Many years ago, I published a small book called Wild Windows 1 which contained thirty short essays. Wild Windows 2 never quite got to the publication stage, but who knows, it might eventually. The first essay in Wild Windows 2 would have been '31 THE ART OF DYING 1’. It speaks to that readjustment and reassessment that is so necessary.
THE ART OF DYING 1
SOMETIMES SIZE IS EVERYTHING
We all know what it’s like. One minute we’re lying on our death bed with our family gathered around us, and the next minute there we are looking down at our body – feeling extremely well if truth be told – and it slowly dawns on us that we’ve passed over.
Well, perhaps we don’t all know what it’s like. Of course, I believe we have done it many times. I believe that dying, if we could only remember our previous incarnations, would seem as natural and ordinary to us as falling asleep, and then a few hours later waking up.

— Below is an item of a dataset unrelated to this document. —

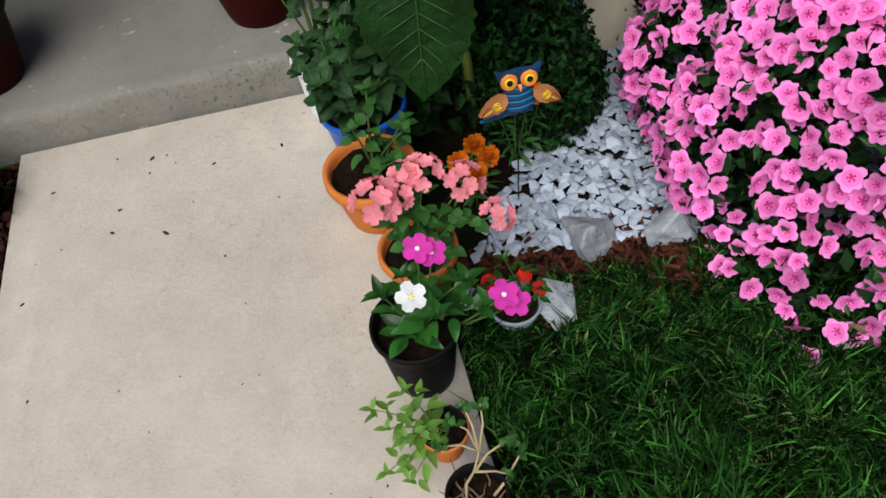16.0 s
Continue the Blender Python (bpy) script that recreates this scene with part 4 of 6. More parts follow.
# ---------------------------------------------------------------- pots and potted plants
def pot(name, label, x, y, z, top, base, h, body, soil=True, rim=None, lip=0.012, category="pot", group="", bands=(), inner=None, ribs=0.0):
    """A tapered pot with wall thickness, a rolled rim, and soil a little below it."""
    ob = thing(name, x, y, z, label, category, group)
    s = Shape()
    k = lip
    prof = [(0.001, 0.0), (base * 0.96, 0.0), (base, 0.004)]
    steps = 6
    for i in range(1, steps + 1):
        t = i / steps
        prof.append((base + (top - k * 0.5 - base) * t ** 0.9, (h - 2.2 * k) * t))
    prof += [(top + k * 0.25, h - 2.1 * k), (top + k * 0.45, h - 1.6 * k), (top + k * 0.4, h - 0.25 * k), (top + k * 0.1, h), (top - k * 0.35, h - 0.2 * k), (top - k * 0.6, h - 1.2 * k), (base * 0.93, 0.012), (0.001, 0.012)]
    s.lathe(prof, 40)
    if ribs:
        s.v = [(x * (1 + (ribs if i % 2 else -ribs)), y * (1 + (ribs if i % 2 else -ribs)), z) if 120 <= i < 320 else (x, y, z) for i, (x, y, z) in enumerate(s.v)]
    if bands:
        s.m = []
        for i in range(len(prof) - 1):
            hh = 0.5 * (prof[i][1] + prof[i + 1][1])
            s.m += [sum(hh > b for b in bands)] * 40
    if inner:
        s.m = [0] * (40 * (len(prof) - 5)) + [1] * 160
        body = [body, inner]
    part("pot_body", s.mesh("pot_body", body, True), ob)
    if soil:
        d = Shape()
        rnd = random.Random(int(1000 * (x + y + 9)))
        r = base + (top - base) * 0.8 - 0.004
        v = [(0, 0, h * 0.84)]
        for q in (0.5, 1.0):
            v += [(q * r * math.cos(2 * math.pi * j / 20), q * r * math.sin(2 * math.pi * j / 20), h * 0.82 + rnd.uniform(-0.006, 0.006)) for j in range(20)]
        f = [(0, 1 + j, 1 + (j + 1) % 20) for j in range(20)] + [(1 + j, 21 + j, 21 + (j + 1) % 20, 1 + (j + 1) % 20) for j in range(20)]
        part("soil", d.add(v, f).mesh("soil", M["dirt"], True), ob, "dark potting soil")
    return ob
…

Actually, this doesn’t have anything to with reincarnation. It just has a lot to do with one of those profound things we all have in common: the fact that we all die. The fact – as I believe it – that after death we are still alive, in a body that is like the one we have now, only we don’t need to buy toilet paper anymore. Now how is that for good news!
So let me tell an allegorical story. But unfortunately, just like all the best allegorical stories, and of course I only ever tell the best, this story contains an important truth and a truth that will be pleasing to hear for some people and not at all pleasing for others.
So there you are – to put it bluntly – dead. You have done with looking down at your dead body and feeling for your loved ones who are sad that you have passed over, and you have wandered around your funeral and been nicely surprised at what people have said about you – I hope – and now you know it is time to move on. And so you enter the park of monuments. WARNING: this park doesn’t really exist. THIS IS AN ALLEGORY. OK?
Anyway, you enter the park of monuments. In fact there are a lot of you recently deceased walking through the gates. Let me describe what you see. The park is large, and it is nicely landscaped, and there is a little office near the gates where you give your name and receive in turn a little map. And across the park, as far as the eye can see, there are thousands and thousands of monuments. Some are small and some are huge. In fact you can see some that rise into the clouds, whilst other are tiny enough to play leapfrog over.
You and the other newly deceased enter the office and you give your names and in return you receive your maps. I am going to spare your blushes, so before we go looking for your monument, let us see what happens to everyone else. Your monument is on the same hill as theirs, so you won’t be going out of your way.
Interesting bunch, aren’t they? We have reached the hill and already we have learnt quite a lot about them. For example, look at that little old woman. So ordinary. She’s looking for her monument and she can’t see it. That’s because she’s looking down. She was a nurse and a mother. She cared for people. Actually she was also a bit of a party animal when she was young, and she certainly knew how to have a good time when her husband walked out on her. But she cared for people in her work and in her life. Goodness me she really does need to look up. Up and up and up. Yes, that enormous monument with her name, and running up it the names of all the people who she loved and cared for and helped and nursed. There are even the names of people she told a good joke to, and she did like her jokes.
Now look over there. See that man trying to find his monument? He was a great politician and businessman. Do you recognise him? So successful. So ruthless and energetic too, and he always got to the top of every greasy pole that was going. What a man! What an achiever! And what a lousy father; and what an indifferent husband. Oh dear, he’s just found his monument. It’s so small, he’s actually trodden on it. Don’t worry. He’ll be alright. Look, the old lady who was a nurse has gone over to him and has put her arm round him. There, she’s even taken a hanky out for his tears.
What a nice ending. Oh, not an ending? Oh alright, so let’s go and look for your monument.